I think people need to be careful what they wish for. The eradication of the Conservative Party at the next General Election might seem fun. But at best Labour will poll in the mid-40s and yet from that get perhaps anything up to 80% of the seats. It will be insanely dominant. Some seat projections have the Lib Dems(!) in opposition, with under 50 seats. So that removes consensus politics entirely, unless Labour is smart and decides to bring in others for a wider remit. More likely we’d see 1997 again, with ‘big beasts’ throwing toys out of prams for the barest hint that cooperation might be a nice idea.

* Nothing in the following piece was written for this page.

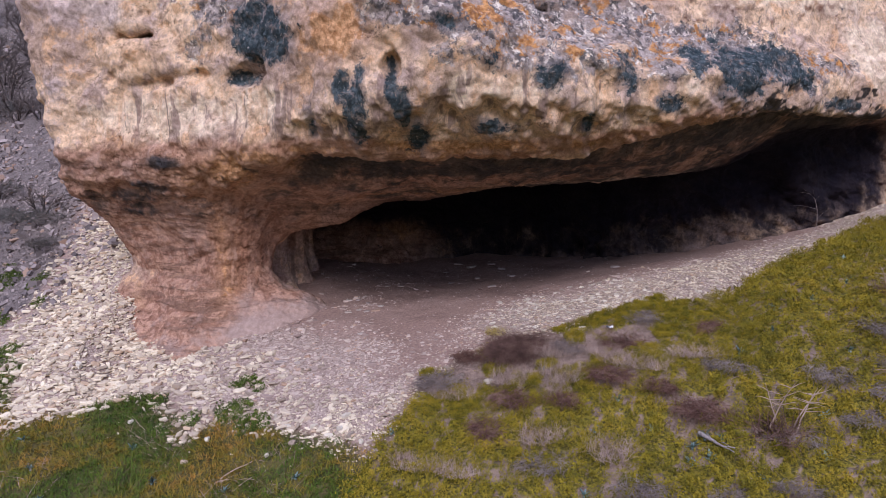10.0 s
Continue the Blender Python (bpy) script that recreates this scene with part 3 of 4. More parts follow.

So Labour would therefore need to do a lot of stuff very quickly, which has a massive positive impact on the country. But positive in what way? The economics are one thing. But Labour also has an authoritarian bent. So does it continue to appease the social conservatives and ignore liberal voters? Or does it tear down some of the more draconian policies the Tories put in place and risk annoying the right-wing press and nativist voters? Either way, you can imagine Labour might in fact get its Boris Johnson moment, in the sense of having an awful lot of power, and yet that power being more precarious than anyone might have realised.
That’s why I’m unsure about the decade in power comment. Although Ian here at least moderates that compared to other commentators, who seem to – as they did in 1997 and again in 2019 – argue that the dominant party will forever rule. With a relentless right-wing press and remaining Tories no longer having to back up their headlines with something concrete, Labour will be subject to a constant stream of negativity. And although its majority will be huge, its lead in the vote is far smaller. We could feasibly see a backlash where Labour ends up out in its arse after one term, and the Tories back in on a lowish vote share. Or perhaps Reform learns quickly and does the unthinkable.
My hope is that Labour won’t be arrogant and that it won’t be conservative. My hope is it will recognise that even a massive win in a general election isn’t forever, and that it can lay the groundwork for a better future in a number of ways, including being much more progressive and inclusive than it’s sounding right now. It would need to blaze out of the gates and do things quickly. But in the background, it could also work with others to further the notion of consensus politics in the UK. A sensible Labour Party would then – within this first term – from its position of strength shift the Commons to a representative one. But I’m fully prepared to be disappointed on all fronts.